Wesley Botton
Chief sports writer
1 minute read
29 Mar 2019
3:59 pm

SA team gear up for cross country battle

Wesley Botton

It will take grit and determination, but the South Africans could make history in Aarhus.

Kesa Molotsane after winning the race during the Spar Women's Challenge at Bellville Stadium on March 25, 2018 in Cape Town, South Africa. Photo: Gallo Images

Facing an onslaught of global distance running stars, the South African team have a mountain to climb, but if they can grit their teeth and find enough collective strength, they could make history at the World Cross Country Championships in Aarhus.

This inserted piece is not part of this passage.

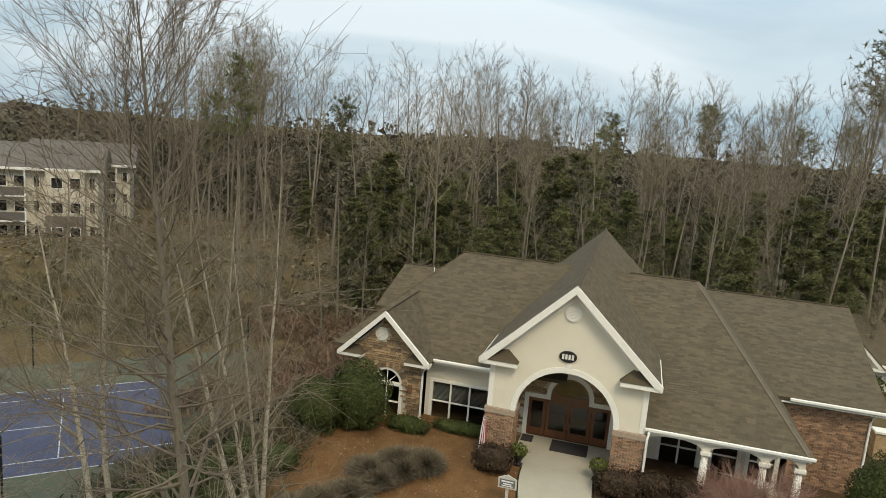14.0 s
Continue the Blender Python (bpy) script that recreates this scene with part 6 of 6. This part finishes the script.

After arriving in Denmark on Thursday, the 22-member national squad took a walk on the 2km looped course yesterday, and though they admitted they were intimidated by the unique rooftop hills which awaited them, team manager Jakes Jacobs said they were in good spirits.

“It’s a very tough course with an uphill start,” Jacobs said.

“But everyone must run the same course, and everyone here has agreed that it’s going to be hard, so our athletes will just need to go out there and do their best.”

And though their best might not be good enough to challenge for the country’s first ever medal at the biennial showpiece, the SA women’s team would have been quietly hoping to spring a surprise against their fancied opponents with the likes of Dom Scott-Efurd, Kesa Molotsane and Glenrose Xaba offering enough depth to give them at least a slim chance in the team competition.

Up front, the pace was expected to be set by the East African armada, with world 5 000m champion Hellen Obiri of Kenya turning out as the pre-race favourite in the women’s 10km contest.

Meanwhile, in the men’s 10km race, the SA team included the likes of national champion Precious Mashele, versatile steeplechaser Rantso Mokopane, and rising stars Ryan Mphahlele and Kabelo Seboko.

They too were expected to struggle, however, against a quality line-up which included Kenyan athlete Geoffrey Kamworor, who was aiming for his third straight title, and Uganda’s Joshua Cheptegei.